Steve was a mathematician and liked physics, so the other day I was thinking, what could I do mathematical. So I thought well if I had lunch with Steve twice a week for forty years, how many lunches would that be, and I know it's more than twice a week but if I claim more than that Steve if he were here would question my methodology and want to know how I got to two times or three times or four times a week. But it's something like four thousand lunches. And I don't know if you remember that Billy Crystal play "Seven Hundred Sundays" where he talked about the number of Sundays he spent with his father while he was alive; well Jim and I and Doug had four thousand lunches with Steve. That's four thousand discussions, four thousand arguments, four thousand "How do you get that?" We used to say it was like eating lunch with Socrates.

He had this rigorous intellectual thing that he did with you. Even like Josh who's here today, Josh sits in Steve's room now, if you had a trial or something you would go in and talk to Steve about it and you'd be in there for an hour and a half. You'd go in thinking you had a great case and you'd leave thinking you were going to get killed and never get the evidence in and you might as well give up. But by the time you got to trial you'd be glad you went through that because it'd be a rigorous thing, you'd have to support your ideas and your thoughts, it would make you better.

So four thousand lunches. It reminded me, Steve was always fighting his weight. In the early days he was skinny, and then he got heavier and heavier and he wanted to lose some weight. Jim was talking about the pictures in his desk, he had another morning ritual He walked in every morning, he had a paper towel, and he centered it on his desk, and then he placed two glazed donuts on the paper. Pulled out the coffee, took off the top, and then he would eat the two glazed donuts and drink the coffee. I've always been a fit guy and I would walk through and say "Steve, it's going to be hard to lose weight with those two glazed donuts." And after about three months he said, "Maybe I'll cut down to one." And later he did lose a lot of weight.

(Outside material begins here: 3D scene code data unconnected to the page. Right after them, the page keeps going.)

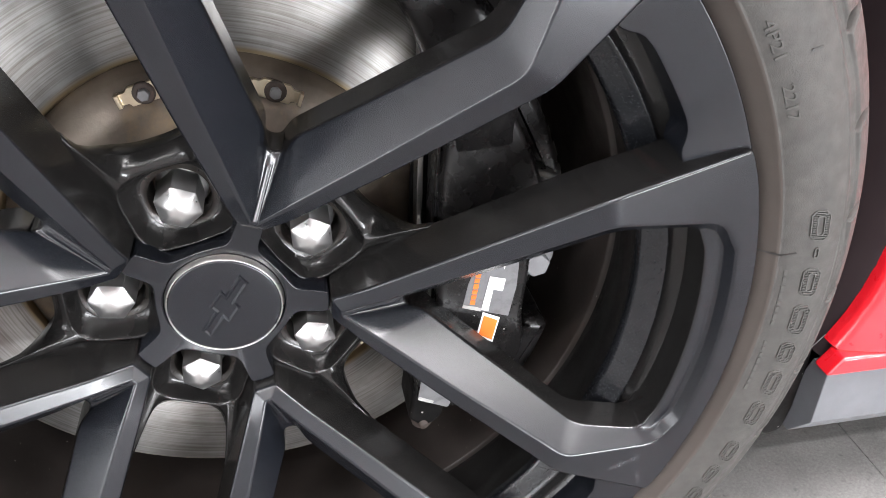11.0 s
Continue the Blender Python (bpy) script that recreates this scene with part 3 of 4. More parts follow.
# ---- the tyre ----
tyre = thing("tyre", "dusty grey low-profile road tyre with raised sidewall markings", "tyre", (0, 0, HUB_Z))
SIDE = [(0.2690, -0.0530), (0.2735, -0.0610), (0.2756, -0.0640), (0.2766, -0.0655), (0.2790, -0.0697), (0.2815, -0.0733), (0.2838, -0.0760), (0.2848, -0.0780), (0.2853, -0.0775),
        (0.2862, -0.0780), (0.2890, -0.0793), (0.2920, -0.0803), (0.2960, -0.0812), (0.3000, -0.0815), (0.3040, -0.0814), (0.3080, -0.0810), (0.3120, -0.0800), (0.3150, -0.0790),
        (0.3175, -0.0779), (0.3182, -0.0776), (0.3190, -0.0773), (0.3197, -0.0764), (0.3215, -0.0758), (0.3235, -0.0748), (0.3255, -0.0739), (0.3275, -0.0728), (0.3295, -0.0715),
        (0.3315, -0.0700), (0.3335, -0.0683), (0.3355, -0.0665), (0.3375, -0.0644), (0.3395, -0.0621), (0.3415, -0.0594), (0.3432, -0.0564), (0.3448, -0.0530), (0.3462, -0.0493),
        (0.3475, -0.0450), (0.3486, -0.0395), (0.3495, -0.0330), (0.3503, -0.0260), (0.3510, -0.0180), (0.3512, -0.0168), (0.3440, -0.0160), (0.3440, -0.0070), (0.3514, -0.0060),
        (0.3520, 0.0200), (0.3522, 0.0560), (0.3518, 0.1000), (0.3495, 0.1450), (0.3440, 0.1700), (0.3300, 0.1900), (0.3050, 0.2000), (0.2850, 0.1970), (0.2720, 0.1860)]

# where the shoulder grooves meet the sidewall (an uneven pitch), by angle
PITCH = [30.0, 40.8, 50.1, 59.9, 68.6, 77.3, 86.0, 94.6, 103.3, 112.0, 121.1] + [129.8 + 9.293 * i for i in range(29)]

PITCH_AT = np.array(PITCH)


def side_y(r):
    """The sidewall's y at radius r."""
    for (r0, y0), (r1, y1) in zip(SIDE[7:41], SIDE[8:42]):
        if r0 <= r <= r1 and r1 > r0:
            return y0 + (y1 - y0) * (r - r0) / (r1 - r0)
    return SIDE[7][1]


def settle(x, y, z):
    """The tyre's flat on the floor and the slight bulge of the sidewall above it."""
    low = max(0.0, min(1.0, (-z - 0.20) / 0.13))
    ang = abs(x) / 0.16
    k = low * max(0.0, 1 - ang * ang * 0.6)
    y = y + (0.006 if y > 0.056 else -0.006) * k * (1 if abs(y - 0.056) > 0.1 else 0)
    return x, y, max(z, -HUB_Z + 0.0003)


def smooth01(v, a, b):
    t = max(0.0, min(1.0, (v - a) / (b - a)))
    return t * t * (3 - 2 * t)


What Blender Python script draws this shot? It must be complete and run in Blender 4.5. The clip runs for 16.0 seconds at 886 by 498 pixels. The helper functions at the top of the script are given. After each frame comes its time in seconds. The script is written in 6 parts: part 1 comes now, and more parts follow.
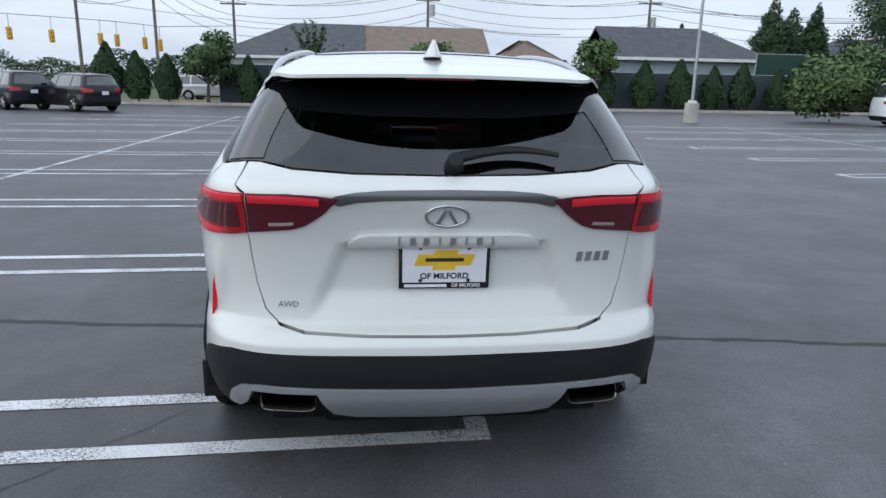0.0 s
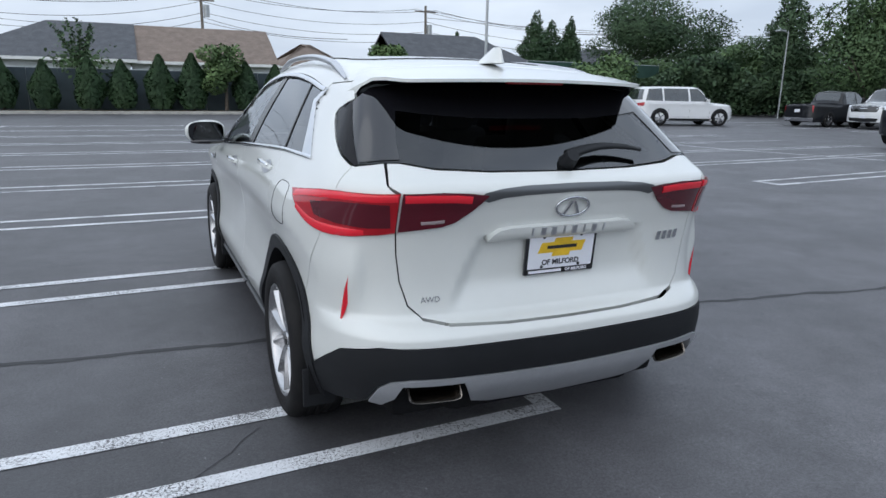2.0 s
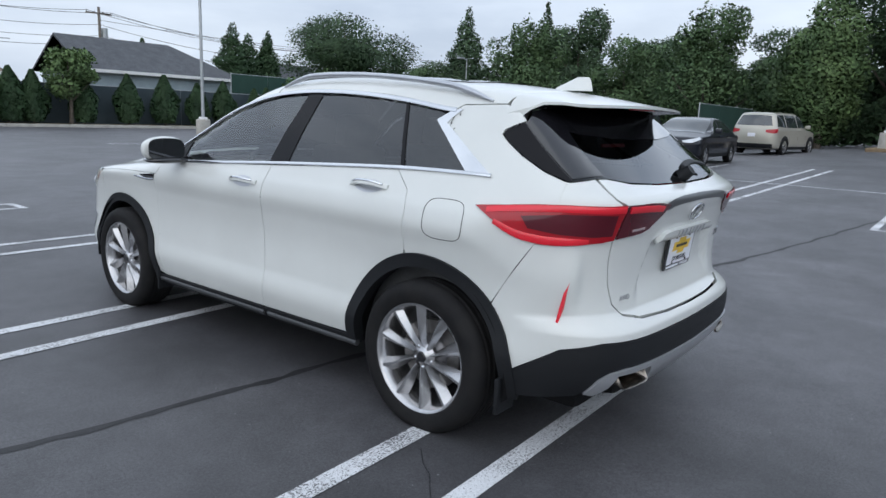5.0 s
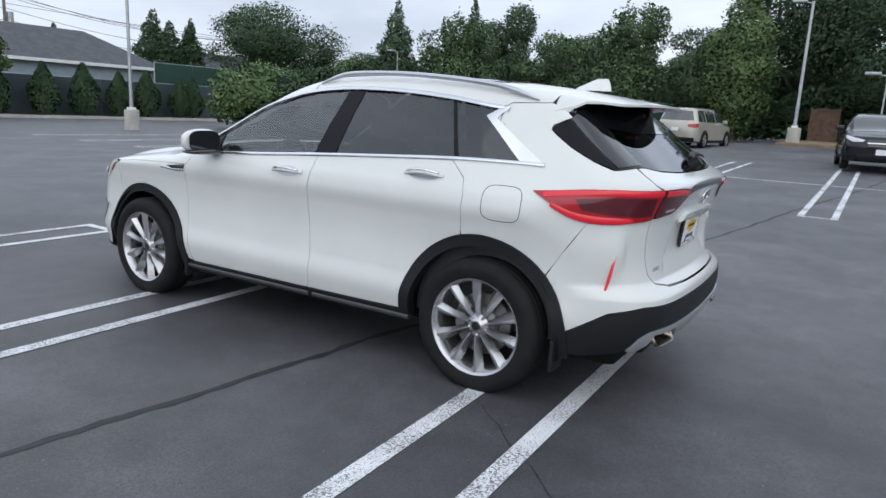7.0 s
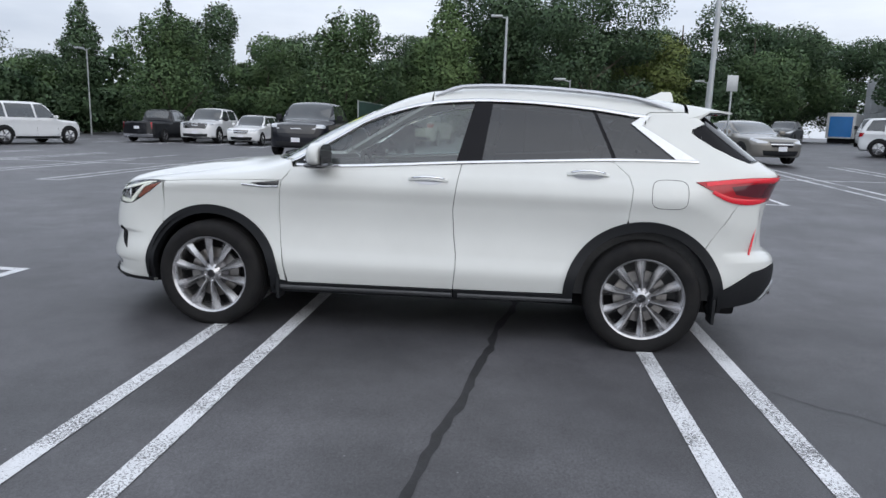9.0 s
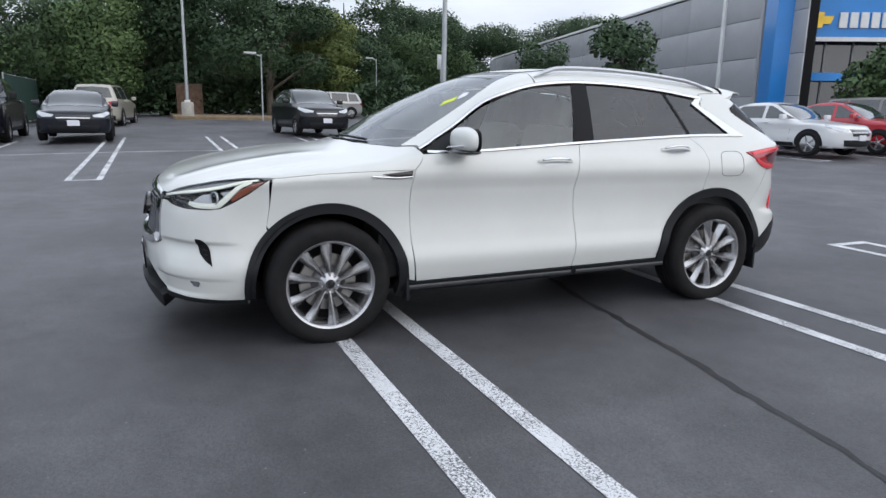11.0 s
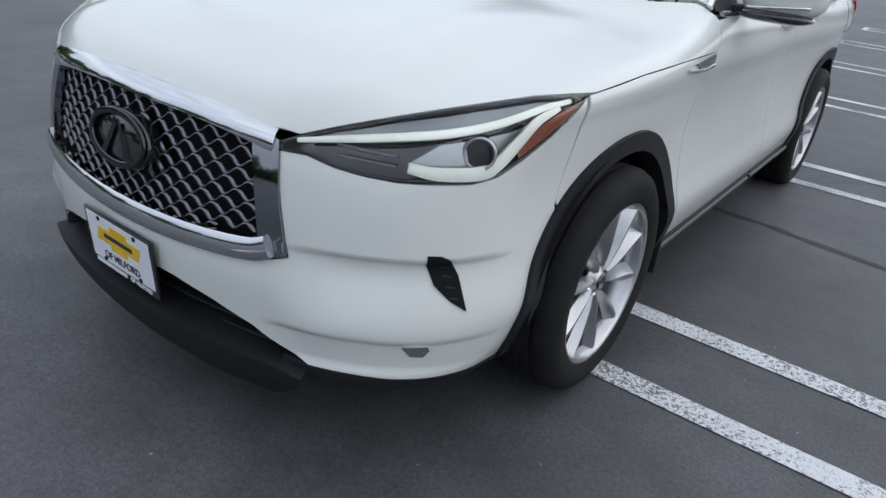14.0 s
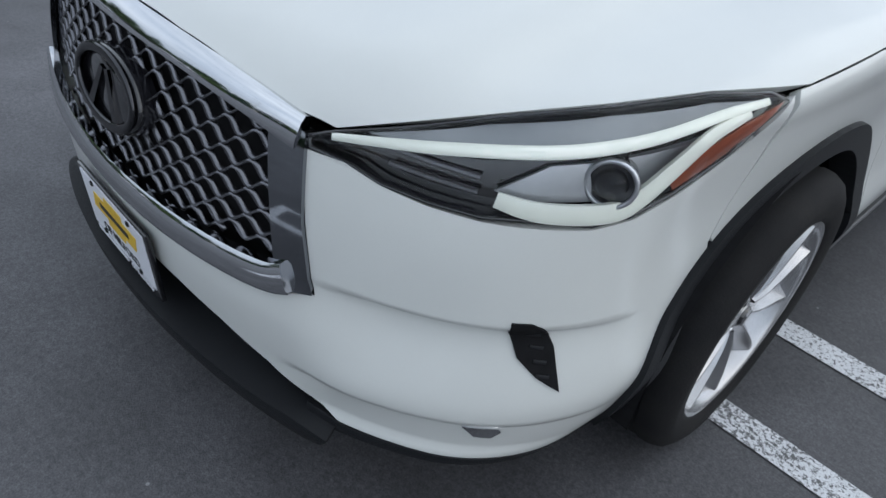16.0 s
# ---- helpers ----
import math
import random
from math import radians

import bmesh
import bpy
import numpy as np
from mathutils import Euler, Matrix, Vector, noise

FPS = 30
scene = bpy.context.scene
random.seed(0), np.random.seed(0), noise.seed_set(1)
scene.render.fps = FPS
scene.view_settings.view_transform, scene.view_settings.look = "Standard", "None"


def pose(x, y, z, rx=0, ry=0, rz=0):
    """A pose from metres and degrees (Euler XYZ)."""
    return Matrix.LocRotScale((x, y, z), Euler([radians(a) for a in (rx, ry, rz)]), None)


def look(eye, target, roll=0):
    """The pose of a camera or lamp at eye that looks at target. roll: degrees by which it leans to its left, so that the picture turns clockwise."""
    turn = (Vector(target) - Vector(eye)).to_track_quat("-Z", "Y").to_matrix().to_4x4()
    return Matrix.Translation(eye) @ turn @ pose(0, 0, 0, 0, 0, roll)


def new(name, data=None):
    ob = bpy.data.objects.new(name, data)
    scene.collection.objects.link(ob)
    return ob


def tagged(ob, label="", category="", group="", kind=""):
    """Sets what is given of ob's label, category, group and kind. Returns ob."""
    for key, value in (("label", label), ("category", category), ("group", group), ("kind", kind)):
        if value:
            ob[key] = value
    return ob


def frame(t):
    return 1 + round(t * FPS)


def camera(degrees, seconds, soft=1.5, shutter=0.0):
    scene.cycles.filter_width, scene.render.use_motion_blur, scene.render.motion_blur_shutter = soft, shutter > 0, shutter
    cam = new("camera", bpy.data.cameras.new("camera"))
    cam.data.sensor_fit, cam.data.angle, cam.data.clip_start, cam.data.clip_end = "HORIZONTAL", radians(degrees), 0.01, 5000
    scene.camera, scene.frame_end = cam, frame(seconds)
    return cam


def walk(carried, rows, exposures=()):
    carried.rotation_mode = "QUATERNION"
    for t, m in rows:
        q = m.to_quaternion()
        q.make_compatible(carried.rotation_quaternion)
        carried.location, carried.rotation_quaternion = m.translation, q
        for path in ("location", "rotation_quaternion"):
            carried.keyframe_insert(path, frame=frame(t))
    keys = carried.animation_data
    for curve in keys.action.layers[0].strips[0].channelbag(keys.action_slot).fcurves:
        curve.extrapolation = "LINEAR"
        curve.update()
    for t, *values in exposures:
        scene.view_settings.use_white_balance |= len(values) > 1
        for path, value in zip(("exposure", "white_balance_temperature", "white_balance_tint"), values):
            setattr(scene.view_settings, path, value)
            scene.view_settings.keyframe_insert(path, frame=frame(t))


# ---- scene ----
cam = camera(66.9, 16.0)
PATH = [
    (0, (-0.243, -3.057, 1.492), (-0.041, -1.126, 1.011), 1.1),
    (0.5, (-0.229, -3.038, 1.497), (0.05, -1.115, 1.023), 1.2),
    (1, (-0.387, -3.02, 1.475), (0.025, -1.12, 1.008), 1.2),
    (1.5, (-0.91, -3.05, 1.479), (-0.311, -1.198, 1.018), 1.3),
    (2, (-1.476, -2.92, 1.469), (-0.667, -1.149, 1.011), 1.0),
    (2.5, (-2.03, -2.736, 1.455), (-1.016, -1.073, 1.001), 0.7),
    (3, (-2.48, -2.454, 1.438), (-1.289, -0.91, 0.995), 0.5),
    (3.5, (-2.845, -2.159, 1.422), (-1.514, -0.729, 0.993), 0.7),
    (4, (-3.064, -1.983, 1.448), (-1.637, -0.644, 1.034), 1.2),
    (4.5, (-3.104, -1.925, 1.447), (-1.62, -0.646, 1.045), 1.7),
    (4.7, (-3.119, -1.907, 1.445), (-1.615, -0.649, 1.049), 2.0),
    (6.8, (-3.589, -1.712, 1.421), (-1.96, -0.623, 1.021), 3.0),
    (7, (-3.823, -1.616, 1.432), (-2.169, -0.566, 1.031), 2.9),
    (7.5, (-4.253, -1.16, 1.41), (-2.519, -0.251, 1.002), 2.6),
    (8, (-4.64, -0.594, 1.392), (-2.817, 0.123, 0.989), 2.4),
    (8.5, (-4.923, 0.063, 1.382), (-3.02, 0.544, 0.999), 2.2),
    (9, (-5.083, 0.769, 1.37), (-3.128, 0.994, 1.01), 1.8),
    (9.2, (-5.144, 1.057, 1.378), (-3.179, 1.179, 1.025), 1.5),
    (11.3, (-4.37, 4.005, 1.336), (-2.627, 3.12, 0.911), 1.2),
    (11.5, (-4.21, 4.203, 1.356), (-2.51, 3.248, 0.916), 1.2),
    (12, (-3.703, 4.635, 1.353), (-2.118, 3.519, 0.861), 1.4),
    (12.5, (-3.115, 4.939, 1.321), (-1.656, 3.693, 0.758), 1.9),
    (13, (-2.508, 4.954, 1.322), (-1.186, 3.612, 0.65), 3.3),
    (13.5, (-1.976, 4.815, 1.309), (-0.826, 3.368, 0.546), 4.6),
    (14, (-1.567, 4.547, 1.295), (-0.532, 3.082, 0.411), 6.1),
    (14.5, (-1.304, 4.295, 1.273), (-0.342, 2.857, 0.27), 8.0),
    (15, (-1.154, 4.171, 1.259), (-0.222, 2.777, 0.171), 9.1),
    (15.5, (-1.134, 4.155, 1.249), (-0.203, 2.809, 0.1), 10.1),
    (16, (-1.194, 4.124, 1.299), (-0.126, 2.936, 0.095), 8.3),
]
walk(cam, [(t, look(eye, target, roll)) for t, eye, target, roll in PATH],
     ((0, 0.18, 6350, 9), (4.5, 0.10, 6300, 9), (7.0, 0.20, 6450, 10), (9.0, 0.16, 6600, 11), (11.5, 0.22, 6600, 11), (12.5, 0.20, 6800, 13), (13.0, 0.17, 6950, 14), (13.5, 0.07, 6650, 12), (14.5, 0.02, 6450, 9), (16.0, 0.0, 6350, 8)))

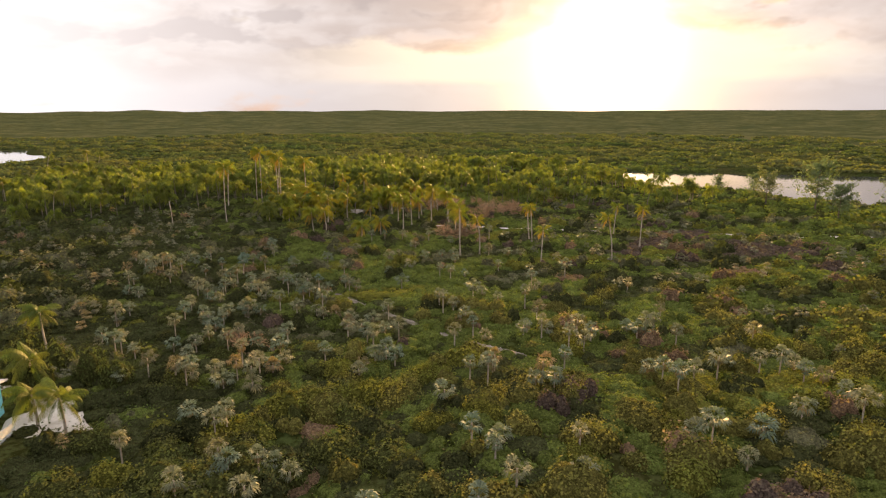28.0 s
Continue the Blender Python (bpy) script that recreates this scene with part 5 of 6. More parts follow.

We had a million conversations with Steve and what I remember most about Steve is that he was a big believer in certain things, and one of the things that he always talked about, he believed everybody's right to practice their religion, but he believed in the separation of church and state. He was a big supporter of the American Civil Liberties Union. A great Woody Allen quote, Steve liked Woody Allen a lot, Woody Allen said, "To you I am an atheist; to God I am the loyal opposition." Steve was the loyal opposition.

He loved to travel. The whole office when Maura got married we all went to Peru, she set up this great trip and we all went to Peru, Jean and Steve went to Peru, told me I think it was one of the great trips of his life. It was a lot of fun - went to Macchu Picchu, the valley of the Incas, had a great, great time. I know his trips with the family to Africa, when he took the grandchildren, he loved those trips, he would plan them out meticulously. Steve was very anal and liked orderly things, and I'm exactly like Steve, so we got along really well. We both line up our money by denominations, all facing the same way, and we took a lot of guff over the years for that. The only thing we didn't do was put it by serial number, that would really be sick.

Steve was a Deadhead, he loved the Grateful Dead. When you work with somebody for forty years, I remember when Rachel was young one weekend he came in one Friday, I said "what's up for the weekend," and he said "Oh, Rachel is going to go somebody's house tonight and kick back with Jack." I said, "Kick back with Jack? Steve, what do you think that means?" He said, "She probably has a friend named Jack." I said "No, they're going to drink a lot of Jack Daniels." He goes "Oh my God!" Rachel, remember this story? [Me out in the audience: "I was so grounded."] Yeah, I busted you.

When Rachel was going to go to high school, Steve got really involved in whether she should go to Washington or Lowell. He was very interested in her education and a very loving and caring father as Jim has already described. He investigated everything, and Rachel went on and did great.

Steve is a mentor to many people. I can't tell you the number of young people who came through the office, talk to him about cases, he always had time for people. They probably spent about three times as long in there as they thought they were going to be in there, but he was very happy to do that. Steve also, as was alluded to earlier, I don't think a lot of people know this about him but you know Steve spent two years in the military. He was very proud of his army service. Rachel tells me he had a great service at the National Cemetery where he's buried, had a bugler, they fired a volley, I think he would have been very proud of that, he was very proud of his service. But at the same time, Steve was patriotic, but when he didn't agree with something, he didn't agree with it. I think that's, a very loyal American but he would state his opinion in a great way.

The final thing I just wanted to say is that Rachel called Jim and I when Steve wasn't doing well and Jim, myself, Michael Gaines and Doug Schmidt went up to visit Steve, we flew up for the day and stayed and then came back, and I think Tito and Steve Eckdish had been up there for many days before. I've always been Steve's lawyer, so when this all happened to Steve and was very sudden, Steve did a lot of talking with me and made a lot of plans and I went to see him. I think when you go through life you learn certain lessons from people, you know when you're a kid you want to play sports, you see somebody play baseball and that's how you want to play baseball. When you're a young lawyer you go watch a trial to see somebody be good in trial that's how you know how to do a trial. When I saw Steve go through this, and how he did with the grace and dignity and class that he did it with, I thought to myself, I just hope that I will be half the person that he was the way he went through all this. How he did it, and how he was concerned about everybody, how they were doing, how they were feeling, how Rachel was doing, and his grandchildren. It's pretty amazing to watch how elegant he was about it and dignified. It was an amazing thing for me, I learned a lot just watching him.

Steve probably didn't believe in heaven. But if he goes there, and maybe he has, he's probably sitting there with Socrates right now having an argument.